EXERCISE INPUT ::
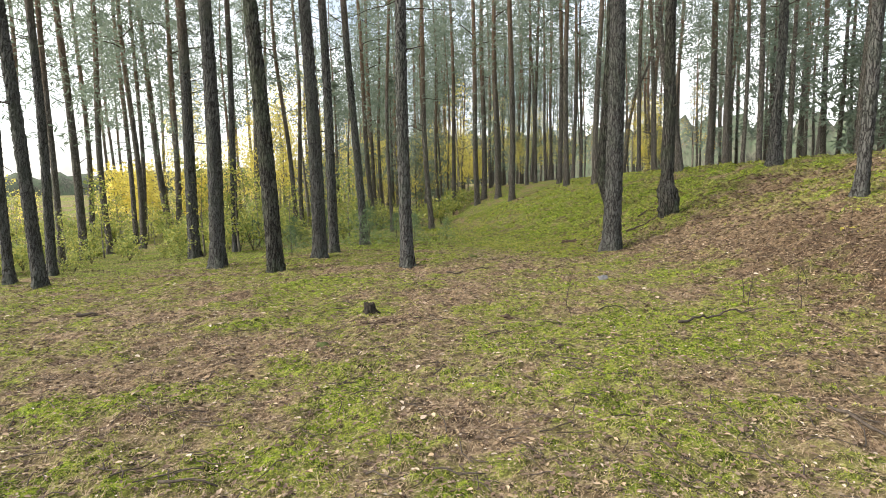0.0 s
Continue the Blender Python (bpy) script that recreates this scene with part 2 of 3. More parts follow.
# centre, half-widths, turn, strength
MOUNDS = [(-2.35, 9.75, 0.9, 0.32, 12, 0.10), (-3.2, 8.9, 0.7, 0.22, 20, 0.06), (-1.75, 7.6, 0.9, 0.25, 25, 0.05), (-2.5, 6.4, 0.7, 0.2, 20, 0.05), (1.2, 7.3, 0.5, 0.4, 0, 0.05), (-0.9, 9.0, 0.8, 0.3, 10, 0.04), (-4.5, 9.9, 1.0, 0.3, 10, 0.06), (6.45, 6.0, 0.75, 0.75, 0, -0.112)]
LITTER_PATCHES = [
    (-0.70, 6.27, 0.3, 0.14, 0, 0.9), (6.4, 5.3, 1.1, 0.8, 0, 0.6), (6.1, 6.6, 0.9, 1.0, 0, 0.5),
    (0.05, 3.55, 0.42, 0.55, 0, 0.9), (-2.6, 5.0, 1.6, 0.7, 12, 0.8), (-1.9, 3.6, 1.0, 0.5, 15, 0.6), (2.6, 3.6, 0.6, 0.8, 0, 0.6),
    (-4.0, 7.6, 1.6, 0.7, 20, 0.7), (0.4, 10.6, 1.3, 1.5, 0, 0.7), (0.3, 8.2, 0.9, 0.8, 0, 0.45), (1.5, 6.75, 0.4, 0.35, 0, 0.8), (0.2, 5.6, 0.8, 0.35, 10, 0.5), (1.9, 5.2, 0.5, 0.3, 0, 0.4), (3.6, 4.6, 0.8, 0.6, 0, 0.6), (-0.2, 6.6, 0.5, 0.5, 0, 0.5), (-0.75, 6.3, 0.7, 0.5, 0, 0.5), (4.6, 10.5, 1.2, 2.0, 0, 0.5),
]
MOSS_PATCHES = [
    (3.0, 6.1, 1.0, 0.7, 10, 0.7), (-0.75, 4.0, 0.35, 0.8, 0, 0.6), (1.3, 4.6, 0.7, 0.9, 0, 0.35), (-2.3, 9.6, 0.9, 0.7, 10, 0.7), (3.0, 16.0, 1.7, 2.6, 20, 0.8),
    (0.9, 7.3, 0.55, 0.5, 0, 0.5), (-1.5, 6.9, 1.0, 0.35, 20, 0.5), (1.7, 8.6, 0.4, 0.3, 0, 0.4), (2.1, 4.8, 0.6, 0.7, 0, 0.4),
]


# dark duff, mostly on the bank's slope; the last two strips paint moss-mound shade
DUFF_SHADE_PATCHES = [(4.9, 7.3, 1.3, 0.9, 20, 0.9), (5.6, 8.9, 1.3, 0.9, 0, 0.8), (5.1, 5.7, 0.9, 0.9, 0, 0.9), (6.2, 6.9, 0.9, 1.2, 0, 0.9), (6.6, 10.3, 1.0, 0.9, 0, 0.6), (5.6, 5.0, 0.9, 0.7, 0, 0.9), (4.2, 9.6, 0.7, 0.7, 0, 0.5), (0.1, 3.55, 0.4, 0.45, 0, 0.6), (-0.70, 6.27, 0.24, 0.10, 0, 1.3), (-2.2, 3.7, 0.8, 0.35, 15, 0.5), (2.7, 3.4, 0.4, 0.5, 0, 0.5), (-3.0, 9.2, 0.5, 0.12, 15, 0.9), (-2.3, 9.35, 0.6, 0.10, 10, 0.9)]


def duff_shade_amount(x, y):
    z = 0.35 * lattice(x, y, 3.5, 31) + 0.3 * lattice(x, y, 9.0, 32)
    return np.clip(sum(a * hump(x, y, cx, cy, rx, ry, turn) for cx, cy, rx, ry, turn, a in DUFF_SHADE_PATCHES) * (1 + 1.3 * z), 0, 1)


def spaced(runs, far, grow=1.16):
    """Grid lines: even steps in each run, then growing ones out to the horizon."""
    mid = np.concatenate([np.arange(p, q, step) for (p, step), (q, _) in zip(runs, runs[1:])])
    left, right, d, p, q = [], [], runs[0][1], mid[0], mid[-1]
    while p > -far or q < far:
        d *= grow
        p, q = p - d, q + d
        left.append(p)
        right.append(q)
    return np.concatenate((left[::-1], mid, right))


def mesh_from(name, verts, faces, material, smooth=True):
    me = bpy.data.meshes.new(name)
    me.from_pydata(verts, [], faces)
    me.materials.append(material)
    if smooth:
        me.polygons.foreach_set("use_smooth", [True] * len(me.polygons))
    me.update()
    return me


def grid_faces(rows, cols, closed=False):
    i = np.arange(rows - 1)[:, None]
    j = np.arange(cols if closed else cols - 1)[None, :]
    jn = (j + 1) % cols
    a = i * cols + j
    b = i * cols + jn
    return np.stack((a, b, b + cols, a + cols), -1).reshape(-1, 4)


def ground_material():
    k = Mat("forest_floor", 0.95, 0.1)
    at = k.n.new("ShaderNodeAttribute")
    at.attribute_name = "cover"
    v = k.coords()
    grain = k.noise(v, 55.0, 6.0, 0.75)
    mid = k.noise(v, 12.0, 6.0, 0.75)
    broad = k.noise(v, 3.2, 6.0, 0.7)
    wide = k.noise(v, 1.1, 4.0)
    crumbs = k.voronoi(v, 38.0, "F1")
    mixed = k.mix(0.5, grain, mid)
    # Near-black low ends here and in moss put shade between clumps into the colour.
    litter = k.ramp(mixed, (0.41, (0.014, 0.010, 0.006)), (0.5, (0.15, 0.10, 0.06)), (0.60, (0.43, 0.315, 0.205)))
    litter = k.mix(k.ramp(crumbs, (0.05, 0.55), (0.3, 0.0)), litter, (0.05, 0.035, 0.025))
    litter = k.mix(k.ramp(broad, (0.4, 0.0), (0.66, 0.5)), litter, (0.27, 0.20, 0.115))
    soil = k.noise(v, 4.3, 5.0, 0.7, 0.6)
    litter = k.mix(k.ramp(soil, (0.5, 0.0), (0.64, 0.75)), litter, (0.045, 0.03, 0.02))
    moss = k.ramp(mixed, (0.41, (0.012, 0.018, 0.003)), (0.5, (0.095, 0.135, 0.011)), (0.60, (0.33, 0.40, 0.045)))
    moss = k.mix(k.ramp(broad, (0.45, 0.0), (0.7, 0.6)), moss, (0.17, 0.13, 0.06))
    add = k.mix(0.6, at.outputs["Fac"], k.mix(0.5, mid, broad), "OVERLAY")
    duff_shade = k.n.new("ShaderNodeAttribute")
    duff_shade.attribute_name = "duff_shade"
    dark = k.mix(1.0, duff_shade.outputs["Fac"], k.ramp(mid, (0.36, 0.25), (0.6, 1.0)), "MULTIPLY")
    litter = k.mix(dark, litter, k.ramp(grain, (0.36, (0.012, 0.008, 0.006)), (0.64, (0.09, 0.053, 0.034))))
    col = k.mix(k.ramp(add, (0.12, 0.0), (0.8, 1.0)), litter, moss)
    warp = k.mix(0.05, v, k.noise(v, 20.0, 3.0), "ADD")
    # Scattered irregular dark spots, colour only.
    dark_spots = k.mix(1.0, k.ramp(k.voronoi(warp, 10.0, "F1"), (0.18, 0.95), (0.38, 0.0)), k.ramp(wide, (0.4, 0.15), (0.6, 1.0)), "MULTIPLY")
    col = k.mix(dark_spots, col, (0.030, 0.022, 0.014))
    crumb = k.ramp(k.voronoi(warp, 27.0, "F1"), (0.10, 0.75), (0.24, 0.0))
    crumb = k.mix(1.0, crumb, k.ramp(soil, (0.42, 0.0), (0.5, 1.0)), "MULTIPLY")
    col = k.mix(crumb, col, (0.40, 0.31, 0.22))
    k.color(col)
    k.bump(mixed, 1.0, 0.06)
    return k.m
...
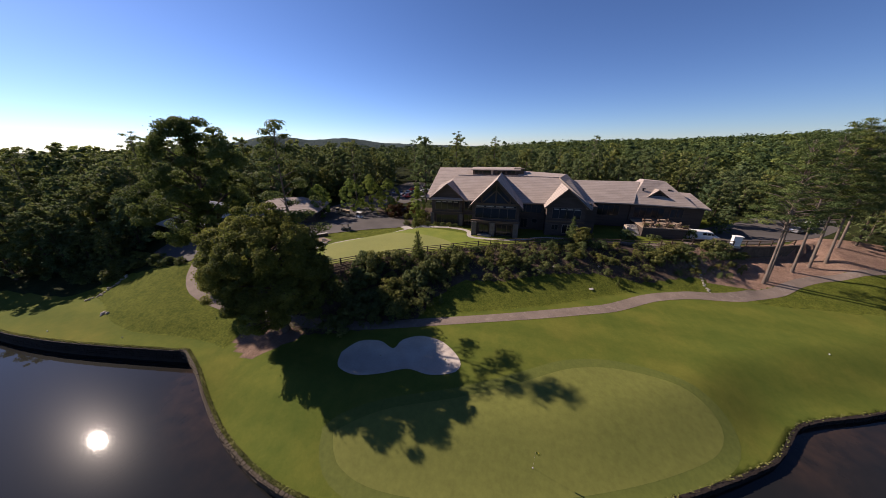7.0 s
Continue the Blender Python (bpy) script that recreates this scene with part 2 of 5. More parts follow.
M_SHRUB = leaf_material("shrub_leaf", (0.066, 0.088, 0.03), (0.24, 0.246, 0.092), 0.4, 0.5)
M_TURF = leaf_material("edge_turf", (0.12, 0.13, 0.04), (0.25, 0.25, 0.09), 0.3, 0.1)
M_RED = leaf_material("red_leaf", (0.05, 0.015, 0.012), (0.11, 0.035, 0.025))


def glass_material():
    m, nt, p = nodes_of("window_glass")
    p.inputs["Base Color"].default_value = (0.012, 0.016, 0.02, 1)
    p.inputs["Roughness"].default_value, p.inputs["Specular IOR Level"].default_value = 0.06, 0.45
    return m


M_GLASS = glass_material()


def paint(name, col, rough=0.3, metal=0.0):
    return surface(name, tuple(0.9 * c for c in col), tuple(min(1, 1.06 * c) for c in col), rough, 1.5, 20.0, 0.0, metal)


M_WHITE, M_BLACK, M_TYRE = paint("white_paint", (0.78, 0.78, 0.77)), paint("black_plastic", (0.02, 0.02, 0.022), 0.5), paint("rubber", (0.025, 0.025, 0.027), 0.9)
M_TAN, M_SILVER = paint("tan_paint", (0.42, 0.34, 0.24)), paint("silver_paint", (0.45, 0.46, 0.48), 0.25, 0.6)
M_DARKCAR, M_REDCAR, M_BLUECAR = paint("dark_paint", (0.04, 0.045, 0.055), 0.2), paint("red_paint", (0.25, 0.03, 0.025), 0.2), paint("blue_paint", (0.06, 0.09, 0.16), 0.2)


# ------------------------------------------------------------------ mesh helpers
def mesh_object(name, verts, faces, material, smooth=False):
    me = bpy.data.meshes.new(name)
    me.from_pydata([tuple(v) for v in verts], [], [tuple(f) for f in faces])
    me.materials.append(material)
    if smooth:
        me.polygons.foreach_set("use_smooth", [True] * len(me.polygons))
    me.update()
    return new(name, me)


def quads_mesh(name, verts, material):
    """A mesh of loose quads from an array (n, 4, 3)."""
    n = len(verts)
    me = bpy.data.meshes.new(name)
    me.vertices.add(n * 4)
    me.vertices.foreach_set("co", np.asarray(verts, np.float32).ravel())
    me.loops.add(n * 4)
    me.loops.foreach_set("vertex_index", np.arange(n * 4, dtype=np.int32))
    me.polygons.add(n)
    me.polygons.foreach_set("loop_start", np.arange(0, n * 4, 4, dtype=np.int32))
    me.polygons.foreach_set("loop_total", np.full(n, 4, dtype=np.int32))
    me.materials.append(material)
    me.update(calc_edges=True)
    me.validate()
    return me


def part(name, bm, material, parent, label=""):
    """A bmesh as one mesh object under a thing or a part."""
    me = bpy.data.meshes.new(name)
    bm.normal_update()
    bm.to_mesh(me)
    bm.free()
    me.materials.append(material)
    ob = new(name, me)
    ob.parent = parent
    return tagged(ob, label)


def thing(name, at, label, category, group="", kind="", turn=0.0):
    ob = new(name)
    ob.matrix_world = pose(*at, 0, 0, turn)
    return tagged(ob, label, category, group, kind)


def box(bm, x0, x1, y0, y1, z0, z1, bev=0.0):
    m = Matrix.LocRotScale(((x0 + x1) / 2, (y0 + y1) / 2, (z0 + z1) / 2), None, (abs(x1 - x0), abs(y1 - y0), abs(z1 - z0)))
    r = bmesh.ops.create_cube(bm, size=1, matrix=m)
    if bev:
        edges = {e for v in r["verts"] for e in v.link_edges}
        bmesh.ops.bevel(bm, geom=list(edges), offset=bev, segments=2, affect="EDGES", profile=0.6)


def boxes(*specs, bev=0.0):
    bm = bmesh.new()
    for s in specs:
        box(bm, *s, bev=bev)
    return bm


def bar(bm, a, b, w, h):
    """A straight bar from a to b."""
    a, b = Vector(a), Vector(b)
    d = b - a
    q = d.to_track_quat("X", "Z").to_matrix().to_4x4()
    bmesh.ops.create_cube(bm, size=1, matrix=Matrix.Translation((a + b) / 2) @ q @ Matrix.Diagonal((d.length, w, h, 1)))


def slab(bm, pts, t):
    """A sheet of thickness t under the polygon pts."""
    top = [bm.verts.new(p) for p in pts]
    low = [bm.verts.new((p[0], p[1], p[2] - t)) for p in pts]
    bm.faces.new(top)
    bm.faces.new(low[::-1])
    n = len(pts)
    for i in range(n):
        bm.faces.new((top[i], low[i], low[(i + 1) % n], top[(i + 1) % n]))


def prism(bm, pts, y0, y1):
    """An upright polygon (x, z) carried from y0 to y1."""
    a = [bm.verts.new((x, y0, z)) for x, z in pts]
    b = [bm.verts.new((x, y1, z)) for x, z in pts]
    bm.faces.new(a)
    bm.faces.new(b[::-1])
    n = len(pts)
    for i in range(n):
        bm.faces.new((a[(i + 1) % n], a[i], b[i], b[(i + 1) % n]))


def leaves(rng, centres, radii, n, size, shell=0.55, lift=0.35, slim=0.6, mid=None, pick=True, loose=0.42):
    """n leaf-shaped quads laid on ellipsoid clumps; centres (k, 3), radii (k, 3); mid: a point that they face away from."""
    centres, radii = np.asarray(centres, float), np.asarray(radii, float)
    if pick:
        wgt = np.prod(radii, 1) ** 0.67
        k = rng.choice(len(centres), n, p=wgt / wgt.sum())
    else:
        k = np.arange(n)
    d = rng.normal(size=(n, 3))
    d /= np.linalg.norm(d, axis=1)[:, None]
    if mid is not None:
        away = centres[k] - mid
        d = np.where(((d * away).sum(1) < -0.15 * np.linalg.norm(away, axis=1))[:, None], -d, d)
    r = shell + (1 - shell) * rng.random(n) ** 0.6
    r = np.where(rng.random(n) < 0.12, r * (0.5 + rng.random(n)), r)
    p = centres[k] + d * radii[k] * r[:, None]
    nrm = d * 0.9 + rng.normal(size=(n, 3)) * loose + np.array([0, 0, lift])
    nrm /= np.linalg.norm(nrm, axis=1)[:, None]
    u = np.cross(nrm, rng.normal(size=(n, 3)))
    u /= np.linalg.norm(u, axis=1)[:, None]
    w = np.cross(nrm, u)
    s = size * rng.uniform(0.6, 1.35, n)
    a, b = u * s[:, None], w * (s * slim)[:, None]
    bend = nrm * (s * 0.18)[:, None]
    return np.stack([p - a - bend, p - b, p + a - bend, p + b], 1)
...
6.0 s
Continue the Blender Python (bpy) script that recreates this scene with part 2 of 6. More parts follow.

SET EXERCISE ::
Within the listing above, the range opens at the line with "3. More parts follow." and closes at the line with "0.10, 10, 0.9)]". Reproduce exactly the lines of that range, including both ends.

SOLUTION TO THIS PROBLEM ::
Continue the Blender Python (bpy) script that recreates this scene with part 2 of 3. More parts follow.
# centre, half-widths, turn, strength
MOUNDS = [(-2.35, 9.75, 0.9, 0.32, 12, 0.10), (-3.2, 8.9, 0.7, 0.22, 20, 0.06), (-1.75, 7.6, 0.9, 0.25, 25, 0.05), (-2.5, 6.4, 0.7, 0.2, 20, 0.05), (1.2, 7.3, 0.5, 0.4, 0, 0.05), (-0.9, 9.0, 0.8, 0.3, 10, 0.04), (-4.5, 9.9, 1.0, 0.3, 10, 0.06), (6.45, 6.0, 0.75, 0.75, 0, -0.112)]
LITTER_PATCHES = [
    (-0.70, 6.27, 0.3, 0.14, 0, 0.9), (6.4, 5.3, 1.1, 0.8, 0, 0.6), (6.1, 6.6, 0.9, 1.0, 0, 0.5),
    (0.05, 3.55, 0.42, 0.55, 0, 0.9), (-2.6, 5.0, 1.6, 0.7, 12, 0.8), (-1.9, 3.6, 1.0, 0.5, 15, 0.6), (2.6, 3.6, 0.6, 0.8, 0, 0.6),
    (-4.0, 7.6, 1.6, 0.7, 20, 0.7), (0.4, 10.6, 1.3, 1.5, 0, 0.7), (0.3, 8.2, 0.9, 0.8, 0, 0.45), (1.5, 6.75, 0.4, 0.35, 0, 0.8), (0.2, 5.6, 0.8, 0.35, 10, 0.5), (1.9, 5.2, 0.5, 0.3, 0, 0.4), (3.6, 4.6, 0.8, 0.6, 0, 0.6), (-0.2, 6.6, 0.5, 0.5, 0, 0.5), (-0.75, 6.3, 0.7, 0.5, 0, 0.5), (4.6, 10.5, 1.2, 2.0, 0, 0.5),
]
MOSS_PATCHES = [
    (3.0, 6.1, 1.0, 0.7, 10, 0.7), (-0.75, 4.0, 0.35, 0.8, 0, 0.6), (1.3, 4.6, 0.7, 0.9, 0, 0.35), (-2.3, 9.6, 0.9, 0.7, 10, 0.7), (3.0, 16.0, 1.7, 2.6, 20, 0.8),
    (0.9, 7.3, 0.55, 0.5, 0, 0.5), (-1.5, 6.9, 1.0, 0.35, 20, 0.5), (1.7, 8.6, 0.4, 0.3, 0, 0.4), (2.1, 4.8, 0.6, 0.7, 0, 0.4),
]


# dark duff, mostly on the bank's slope; the last two strips paint moss-mound shade
DUFF_SHADE_PATCHES = [(4.9, 7.3, 1.3, 0.9, 20, 0.9), (5.6, 8.9, 1.3, 0.9, 0, 0.8), (5.1, 5.7, 0.9, 0.9, 0, 0.9), (6.2, 6.9, 0.9, 1.2, 0, 0.9), (6.6, 10.3, 1.0, 0.9, 0, 0.6), (5.6, 5.0, 0.9, 0.7, 0, 0.9), (4.2, 9.6, 0.7, 0.7, 0, 0.5), (0.1, 3.55, 0.4, 0.45, 0, 0.6), (-0.70, 6.27, 0.24, 0.10, 0, 1.3), (-2.2, 3.7, 0.8, 0.35, 15, 0.5), (2.7, 3.4, 0.4, 0.5, 0, 0.5), (-3.0, 9.2, 0.5, 0.12, 15, 0.9), (-2.3, 9.35, 0.6, 0.10, 10, 0.9)]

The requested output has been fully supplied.